Il problema dello “stress da iperconessione”, che inevitabilmente riduce la produttività delle persone invece che aumentarla, è già stato affrontato da tempo all’estero, almeno nel campo lavorativo. In Francia, per esempio, dal primo gennaio 2017 è entrato in vigore il “diritto di disconnessione”: una norma che obbliga le aziende con più di 50 dipendenti a negoziare con i lavoratori il diritto a non rispondere a mail e telefonate al di fuori degli orari di lavoro. In Germania, invece, diverse grandi aziende hanno regolato il fenomeno delle mail fuori orario, fonte di stress e tensione, esentando i lavoratori dal leggerle quando non si trovano in ufficio. Il pensiero di fondo è che “less is better”: la produttività viene incentivata dalla ridefinizione degli orari e spazi lavorativi. Per far rispettare il “bon ton digitale” da tutti i dipendenti di un’azienda occorrerebbe in primis il buon esempio dei dirigenti e poi il rispetto di alcune piccole regole di comportamento, da includere in una policy aziendale, come il divieto di usare la posta elettronica durante una riunione, fonte di distrazione. Andrebbero poi previste anche delle sanzioni come accade in diverse grandi aziende statunitensi, dove i dipendenti inadempienti che inviano mail inutili o fuori dall’orario d’ufficio vengono sanzionati con delle multe.

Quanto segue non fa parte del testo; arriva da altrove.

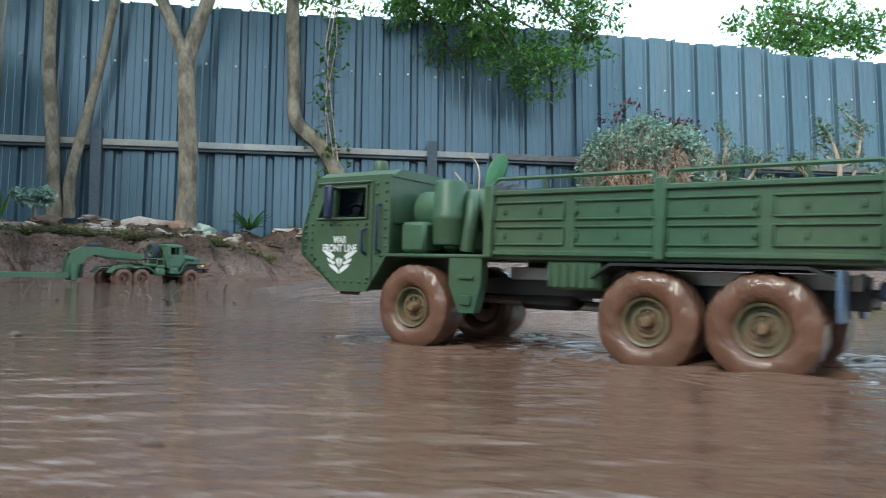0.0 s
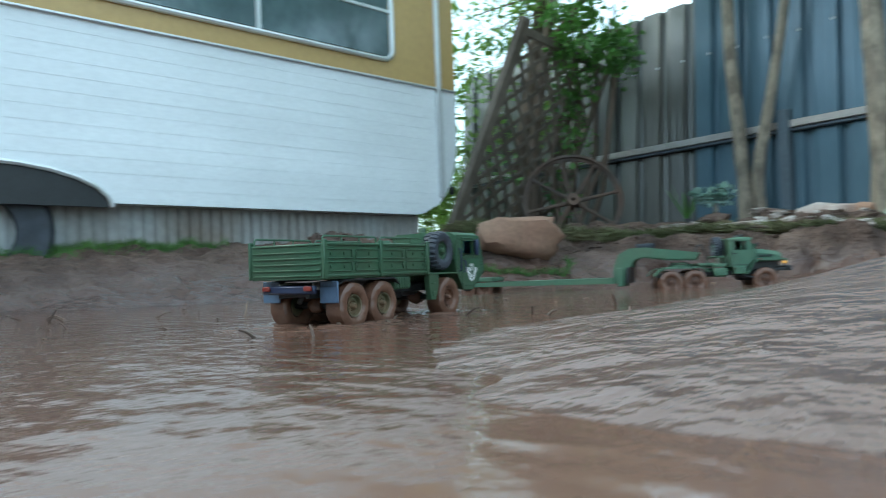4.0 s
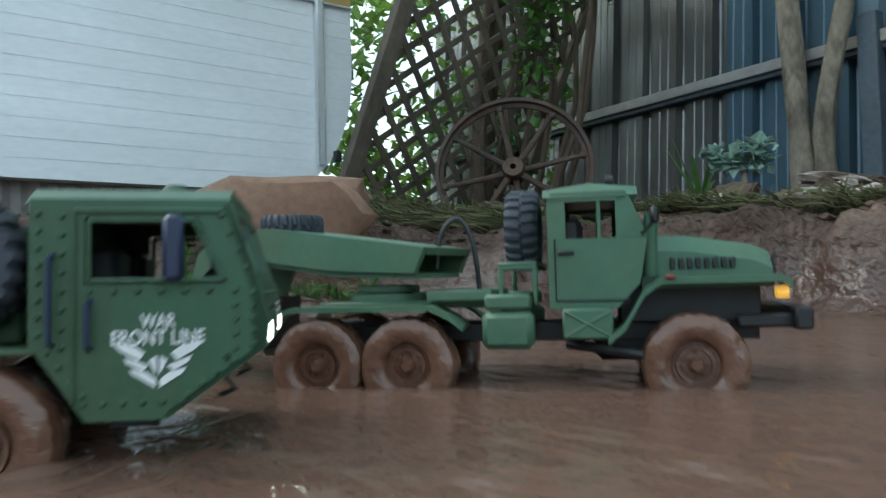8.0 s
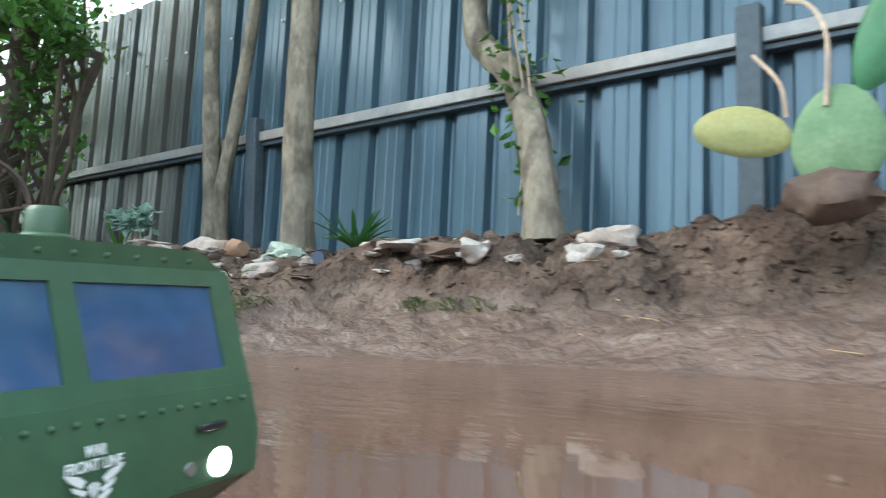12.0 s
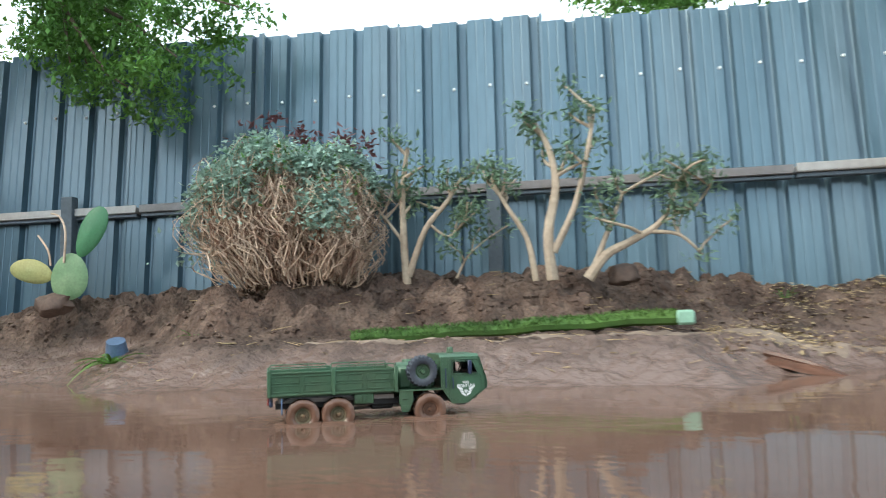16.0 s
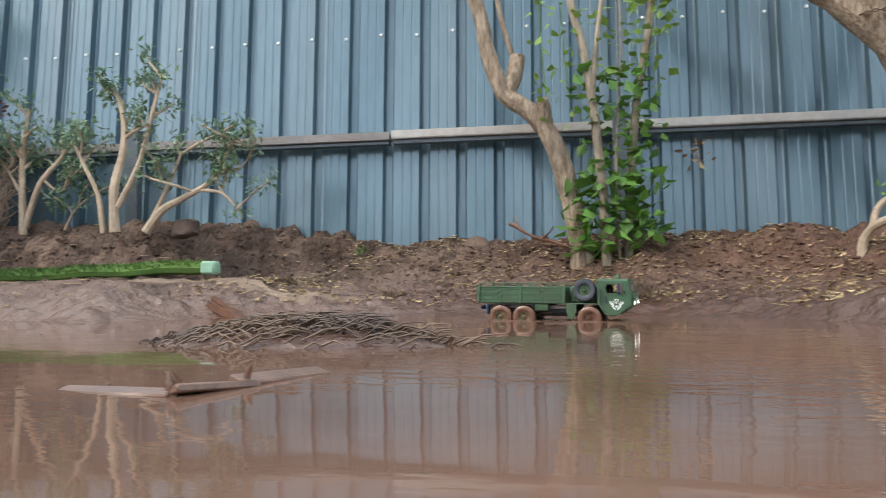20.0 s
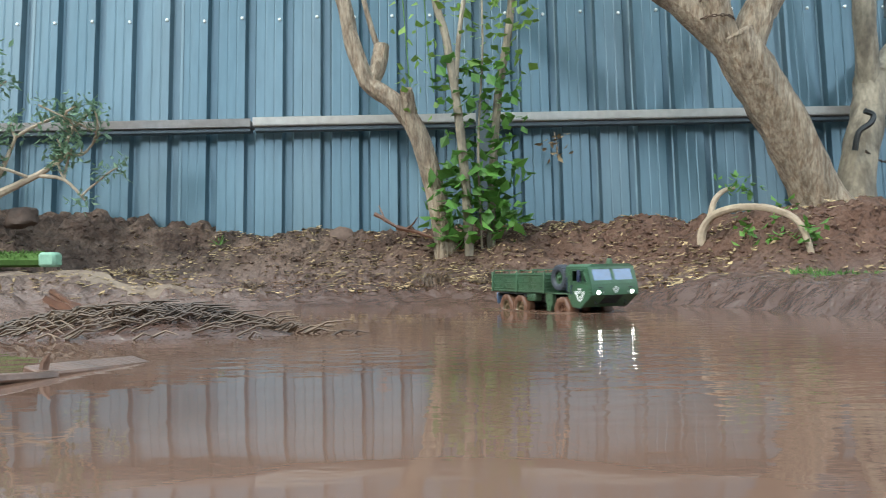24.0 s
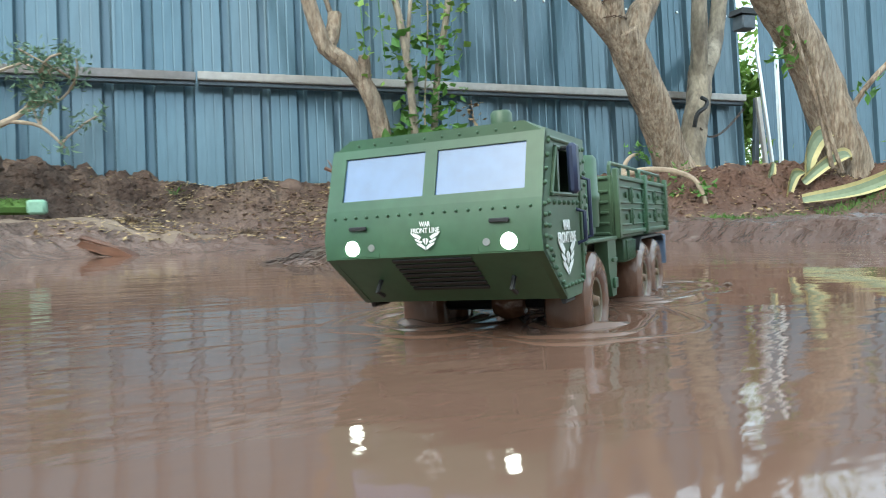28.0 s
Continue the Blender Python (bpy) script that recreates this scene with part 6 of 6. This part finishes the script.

Nel libro “La tirannia dell’ e-mail” (Codice Edizioni) John Freeman, scrittore e critico letterario statunitense, invita i lettori a riconquistare la propria vita privata, servendosi di questo potente strumento di comunicazione “con molta più parsimonia e a esserne molto meno dipendenti”, consigliando di evitare di controllare la posta elettronica come prima e ultima attività della nostra giornata.
Nella nostra vita occorrerebbe ogni tanto concedersi delle tregue dall’iperconessione sfrenata, spegnendo anche il cellullare se necessario, per dedicare dei momenti solo a noi stessi o ai nostri cari, allo scopo di recuperare le energie intellettive e spirituali. Ne beneficerebbero sia la nostra produttività lavorativa che il nostro benessere psicofisico, oltre che le persone a cui teniamo di più.
Il silenzio, alla base di qualsiasi forma di preghiera e meditazione personale, accompagnato da momenti di riflessione in solitudine, serve a riscoprire se stessi e ad andare in profondità, aggiungendo qualità alla nostra vita, come scrive il grande filosofo e scrittore fr. Enzo Bianchi in “Lettere ad un amico sulla vita spirituale” (Qiqajon):
“Solitudine e silenzio sono il tempo delle radici, della profondità, in cui ricevi la forza per essere te stesso, per pensare, per coniare una parola tua che magari può essere in contrasto con quelle che tutti ripetono. Silenzio e solitudine sono dunque i mezzi privilegiati della vita interiore, che ti consentono di prendere confidenza con te stesso e di osare te stesso, anche a costo di arrivare a “cantare fuori dal coro”, a rompere con le logiche omologanti che tutto appiattiscono […]. Non è affatto vero che comunichi bene chi parla molto o sempre e che sia una persona capace di relazioni quella che vive continuamente in mezzo agli altri, senza mai concedersi un momento di tregua, di faccia a faccia con se stessa. Questo sarebbe uno scambiare la quantità con la qualità. È vero, invece, il contrario: la capacità di comunicazione e di relazione è proporzionale alla capacità di silenzio e solitudine”.